Watch a Croatia knockout match in the minutes when everyone else is finished. The legs around them are heavy, the game has loosened into a brawl of mistakes, and somewhere in the middle of it is a small man in checks who has slowed everything down to a speed only he seems to control. He takes a touch nobody else has time for. He finds the pass that lets his team breathe. The clock keeps running and Croatia, somehow, are the only side on the field who look like they have all night. This is not how most teams survive a tournament. It is the only way Croatia know.

They have never been the fastest team in a World Cup, and they have never pretended to be. What this country does is refuse to be hurried. It keeps the ball when keeping it is hardest, drags the match past the point where talent alone decides things, and trusts that when the contest finally comes down to nerve and tired legs, theirs will hold. A nation of under four million has reached a World Cup final and a semifinal inside two tournaments on that single idea. Croatia do not out-sprint the world. They outlast it.

The record is almost comic in its consistency. In Russia they became the first team to win three knockout matches in a single World Cup in extra time or on penalties, three nights in a row of refusing to lose before the whistle let them. In Qatar they did it twice more, beating Japan and then Brazil from the spot, the five-time champions sent home by a team that simply would not end the argument. Five of their last six World Cup matches have gone to extra time. They have come through eight of their last ten knockouts at the tournament. Other teams dread the minutes after ninety. Croatia move in.

The man who sets the clock

All of it runs through one player, and it has for more than a decade. Luka Modrić will captain Croatia at this World Cup, his sixth, a number only Cristiano Ronaldo and Lionel Messi have reached. He is forty years old. He is also still the metronome, the one who decides how fast the game is allowed to go, and the whole method depends on a truth that should not still be true: that when the match speeds up and panics, he slows it back down.

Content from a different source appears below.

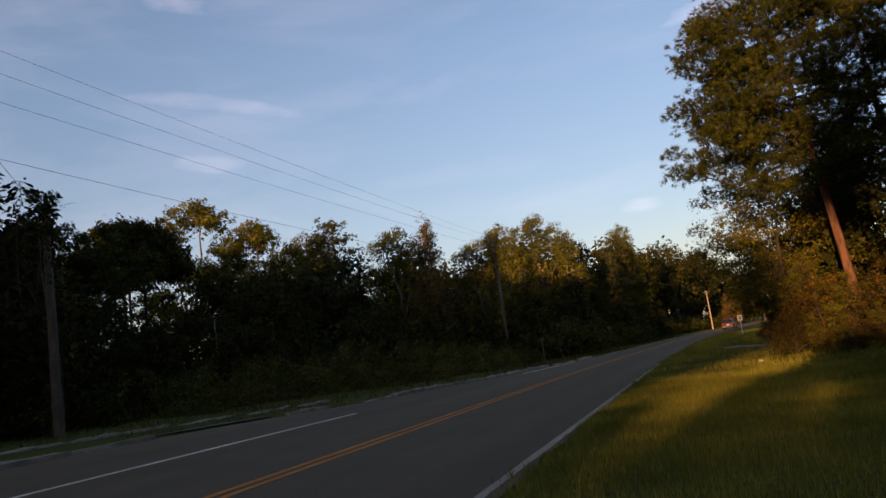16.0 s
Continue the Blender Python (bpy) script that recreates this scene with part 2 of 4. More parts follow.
def plain_material(name, colour, rough=0.6, metal=0.0, spread=0.2, scale=6.0):
    m, n, l, b = material(name, rough, metal)
    t = noise_node(n, l, scale, 5.0, 0.65)
    low, high = tuple(c * (1 - spread) for c in colour), tuple(min(1.0, c * (1 + spread)) for c in colour)
    l.new(ramp(n, l, t.outputs["Fac"], [(0.3, low), (0.7, high)]).outputs["Color"], b.inputs["Base Color"])
    bumped(n, l, b, t.outputs["Fac"], 0.15, 0.004)
    return m


SOIL, ASPHALT = soil_material(), asphalt_material()
LINE_WHITE = paint_material("white_road_paint", (0.84, 0.74, 0.60), (0.28, 0.23, 0.18))
LINE_WORN = paint_material("worn_white_road_paint", (0.46, 0.375, 0.29), (0.16, 0.125, 0.095), 0.45)
LINE_YELLOW = paint_material("yellow_road_paint", (0.60, 0.225, 0.045), (0.30, 0.125, 0.045), 0.36)
CONCRETE = plain_material("weathered_concrete", (0.22, 0.19, 0.155), 0.9, 0, 0.5, 4.0)
OLD_WALK = plain_material("dirty_old_concrete", (0.085, 0.075, 0.06), 0.95, 0, 0.55, 2.2)
CABLE = plain_material("black_cable", (0.03, 0.03, 0.032), 0.5)
STEEL = plain_material("galvanised_steel", (0.42, 0.42, 0.42), 0.45, 0.8)
SIGN_WHITE = plain_material("white_sign_face", (0.34, 0.34, 0.32), 0.45, 0, 0.06)
SIGN_RED = plain_material("red_sign_band", (0.45, 0.09, 0.06), 0.5, 0, 0.1)
SIGN_DARK = plain_material("dark_print", (0.06, 0.06, 0.06), 0.6, 0, 0.1)
WEATHERED = plain_material("weathered_dark_steel", (0.07, 0.068, 0.062), 0.8, 0, 0.3)
CERAMIC = plain_material("grey_ceramic", (0.35, 0.33, 0.31), 0.3, 0, 0.1)


# ---------------------------------------------------------------- the lie of the land
def smooth(a, b, v):
    u = min(1.0, max(0.0, (v - a) / (b - a)))
    return u * u * (3 - 2 * u)


def bend(y):
    """How far the road has swung to the right by y."""
    return 0.0 if y < 38 else 0.0007 * (min(y, 170) - 38) ** 2 + 0.185 * max(0.0, y - 170)


def banking(y):
    return 0.062 * (1 - smooth(15, 80, y))


def kerb_line(y):
    """The left edge of the asphalt, from the right edge line."""
    pts = ((-80, -10.0), (26, -9.8), (38, -8.2), (50, -7.3), (65, -6.8), (400, -6.7))
    for (a, p), (b, q) in zip(pts, pts[1:]):
        if y <= b:
            return p + (q - p) * smooth(a, b, y)
    return -6.7


EDGE = -2.7


def road_z(x, y):
    return banking(y) * (EDGE + bend(y) - x)


def land(x, y):
    """Height of the ground sheet."""
    e = EDGE + bend(y)
    k = e + kerb_line(y)
    bumps = 0.10 * noise.noise(Vector((x * 0.13, y * 0.13, 3.1))) + 0.03 * noise.noise(Vector((x * 0.6, y * 0.6, 7.7)))
    if x > e:
        away = smooth(0.6, 3.0, x - e)
        return -0.035 + bumps * away + 0.02 * away + 0.25 * smooth(9, 30, x - e)
    if x < k:
        away = smooth(0.3, 3.0, k - x)
        return road_z(max(x, k - 5), y) + 0.06 * smooth(0.0, 0.4, k - x) + bumps * away + 0.3 * smooth(6, 30, k - x)
    return road_z(x, y) - 0.05 - 0.10 * smooth(0.0, 0.5, min(x - k, e - x))


# ---------------------------------------------------------------- mesh helpers
def mesh_of(name, verts, faces, mat, smooth_shade=False):
    """A mesh from arrays: verts n x 3, faces m x k."""
    verts, faces = np.asarray(verts, np.float32), np.asarray(faces, np.int32)
    me = bpy.data.meshes.new(name)
    m, k = faces.shape
    me.vertices.add(len(verts))
    me.vertices.foreach_set("co", verts.ravel())
    me.loops.add(m * k)
    me.loops.foreach_set("vertex_index", faces.ravel())
    me.polygons.add(m)
    me.polygons.foreach_set("loop_start", np.arange(m, dtype=np.int32) * k)
    me.polygons.foreach_set("use_smooth", np.full(m, smooth_shade))
    me.update(calc_edges=True)
    me.materials.append(mat)
    return me


def part(name, me, parent, label=""):
    ob = new(name, me)
    ob.parent = parent
    return tagged(ob, label)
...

That is the gift that does not show up in a highlight reel. Modrić’s value to this team was never the goal or the through ball, though he has both in him still. It is tempo. He takes the sting out of a chaotic passage by holding the ball an extra half-second, by making the simple pass look like a decision rather than a relief. A team that wants to win the long game needs someone who can govern time, and Croatia have spent ten years with the best in the world at it. The question this tournament asks is whether one more month of it is in the legs.

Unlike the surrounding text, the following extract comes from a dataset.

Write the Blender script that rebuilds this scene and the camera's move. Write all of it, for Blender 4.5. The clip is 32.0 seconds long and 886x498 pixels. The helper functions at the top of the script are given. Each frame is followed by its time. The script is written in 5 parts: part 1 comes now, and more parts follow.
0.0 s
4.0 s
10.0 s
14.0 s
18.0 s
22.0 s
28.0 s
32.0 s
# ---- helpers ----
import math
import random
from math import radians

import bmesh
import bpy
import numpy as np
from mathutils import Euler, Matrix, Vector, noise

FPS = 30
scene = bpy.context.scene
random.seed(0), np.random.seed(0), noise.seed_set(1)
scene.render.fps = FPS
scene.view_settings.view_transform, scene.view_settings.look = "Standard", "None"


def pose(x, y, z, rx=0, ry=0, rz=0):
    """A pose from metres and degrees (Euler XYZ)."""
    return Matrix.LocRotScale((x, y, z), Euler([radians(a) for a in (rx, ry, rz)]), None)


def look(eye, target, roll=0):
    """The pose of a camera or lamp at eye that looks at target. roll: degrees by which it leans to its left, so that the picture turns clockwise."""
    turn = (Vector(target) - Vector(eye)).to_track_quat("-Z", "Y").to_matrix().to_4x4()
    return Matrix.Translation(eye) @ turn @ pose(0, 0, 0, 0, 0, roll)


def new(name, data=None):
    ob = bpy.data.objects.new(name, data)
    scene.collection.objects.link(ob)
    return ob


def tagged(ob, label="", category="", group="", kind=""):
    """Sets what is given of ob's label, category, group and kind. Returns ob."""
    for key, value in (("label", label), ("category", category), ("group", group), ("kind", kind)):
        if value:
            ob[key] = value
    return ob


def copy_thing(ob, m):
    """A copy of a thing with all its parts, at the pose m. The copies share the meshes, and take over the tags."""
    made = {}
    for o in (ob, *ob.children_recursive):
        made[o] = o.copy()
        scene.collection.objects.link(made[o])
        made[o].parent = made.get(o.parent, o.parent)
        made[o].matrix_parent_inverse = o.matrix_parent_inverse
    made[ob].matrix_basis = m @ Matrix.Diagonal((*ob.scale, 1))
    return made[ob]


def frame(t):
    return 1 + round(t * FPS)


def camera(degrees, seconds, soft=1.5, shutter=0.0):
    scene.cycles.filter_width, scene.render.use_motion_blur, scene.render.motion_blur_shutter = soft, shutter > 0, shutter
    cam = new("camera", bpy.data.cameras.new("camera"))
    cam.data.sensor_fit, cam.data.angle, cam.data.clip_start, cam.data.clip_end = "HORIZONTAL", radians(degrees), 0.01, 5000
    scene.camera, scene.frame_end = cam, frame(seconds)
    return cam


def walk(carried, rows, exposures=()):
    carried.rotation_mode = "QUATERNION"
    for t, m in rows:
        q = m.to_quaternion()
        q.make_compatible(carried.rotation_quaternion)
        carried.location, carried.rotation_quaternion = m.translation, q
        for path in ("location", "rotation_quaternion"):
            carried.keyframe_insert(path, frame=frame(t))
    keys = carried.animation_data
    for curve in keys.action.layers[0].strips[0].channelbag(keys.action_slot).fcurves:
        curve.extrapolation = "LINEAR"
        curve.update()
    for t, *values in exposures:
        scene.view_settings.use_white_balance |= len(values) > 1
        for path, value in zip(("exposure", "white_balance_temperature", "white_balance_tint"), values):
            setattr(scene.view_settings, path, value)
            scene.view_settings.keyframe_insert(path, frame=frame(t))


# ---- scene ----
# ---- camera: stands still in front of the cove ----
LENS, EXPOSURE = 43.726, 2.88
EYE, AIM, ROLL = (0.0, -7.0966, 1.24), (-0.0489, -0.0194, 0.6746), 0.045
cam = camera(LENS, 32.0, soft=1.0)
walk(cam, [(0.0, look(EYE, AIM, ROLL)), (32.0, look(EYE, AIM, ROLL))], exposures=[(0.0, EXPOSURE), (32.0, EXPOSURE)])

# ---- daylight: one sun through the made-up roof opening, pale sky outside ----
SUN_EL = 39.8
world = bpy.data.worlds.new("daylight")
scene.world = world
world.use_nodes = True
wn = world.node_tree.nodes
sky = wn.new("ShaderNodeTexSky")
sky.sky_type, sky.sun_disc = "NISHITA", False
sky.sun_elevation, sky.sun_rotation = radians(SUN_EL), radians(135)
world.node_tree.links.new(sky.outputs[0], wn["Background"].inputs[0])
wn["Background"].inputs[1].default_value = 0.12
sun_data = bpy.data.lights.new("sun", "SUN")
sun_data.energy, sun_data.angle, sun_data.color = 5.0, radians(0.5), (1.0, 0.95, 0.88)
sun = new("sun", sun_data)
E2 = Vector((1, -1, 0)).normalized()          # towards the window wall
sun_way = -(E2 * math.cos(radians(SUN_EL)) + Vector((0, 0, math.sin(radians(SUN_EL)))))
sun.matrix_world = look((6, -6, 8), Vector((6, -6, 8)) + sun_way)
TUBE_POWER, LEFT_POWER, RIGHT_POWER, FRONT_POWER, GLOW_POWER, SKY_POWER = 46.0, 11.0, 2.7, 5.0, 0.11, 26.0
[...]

The engine and its mileage

Behind Modrić, the midfield that made him possible is thinning out. Mateo Kovačić, the tireless runner who covered the ground his captain no longer can, arrives off a season wrecked by an Achilles problem that kept him out for months. Marcelo Brozović, the screen who sat behind the two of them through both deep runs, is gone from this picture. What Zlatko Dalić has done in their place is begin a handover in plain sight: he has called up Luka Sučić, Petar Sučić and Martin Baturina, young midfielders being asked to learn, at the highest possible altitude, the one thing Croatia cannot do without.

It is a delicate thing to teach. Controlling a World Cup match is not about energy, which the young ones have in abundance; it is about knowing when not to use it. Dalić, in charge since the 2018 run and the man who has banked all this knockout experience, is betting he can carry the veterans deep enough that the kids absorb the method before the engine gives out. The danger is the obvious one. Lean on a forty-year-old for ninety minutes plus extra time, match after match, and at some point the body sends the bill.

A tournament built to punish them, or made for them

This World Cup is the largest and most physically brutal ever staged: forty-eight teams, three host countries, long flights and summer heat folded into a schedule that gives nobody much room to recover. For most squads that is a warning. For a team whose entire identity is endurance, it cuts both ways. The tournament that punishes tired legs hardest is also the one that rewards the side most comfortable in the deep water, the team that has made a decade-long habit of being the last one standing when everyone else is cramping.

So Croatia walk in as the purest test of their own thesis. If the long game is a method and not just a memory, this is the stage built to prove it. If it was always really one man slowing the clock, this is the stage most likely to expose how much weight that man was carrying. There is no hiding from the answer in a format this demanding. The legs decide, and the legs do not lie.

The draw, and where Croatia actually live

The group is a fair one and a revealing one. Croatia open against England, the kind of heavyweight opponent that tells you early whether the control is still there or whether the team now chases the game instead of governing it. Panama and Ghana follow, sides Croatia should beat by keeping the ball away from them and refusing to be dragged into a sprint. Top the group or finish second, it barely changes the shape of things, because the group stage has never been where Croatia define a tournament.

Where they live is the knockouts, the single-elimination nights that bend toward extra time and penalties, the exact terrain on which this team has built its whole reputation. That is the part of the draw that should frighten the rest of the field. Nobody wants a round-of-sixteen tie that drifts level into the final half hour with Croatia still calm and still passing. The teams with more talent have learned, twice over, that more talent is not the thing that wins those nights.

The case

Croatia are not the most gifted side at this World Cup and would not waste a breath claiming to be. What they own is a method that has twice taken them further than their resources should allow, and the player who has always been its beating heart, kept on for one more tournament because nobody has yet proven the team can govern time without him. The bet is that the old refusal holds for a month: that they can keep slowing the game to their pulse even when the pulse belongs to a forty-year-old, and hand the clock to the young ones before it stops. If it holds, Croatia are once again the team nobody wants to meet in the rounds where matches refuse to end. If the engine finally runs down, this is where the long game runs out. Either way, they will not hurry to find out. Hurrying was never theirs.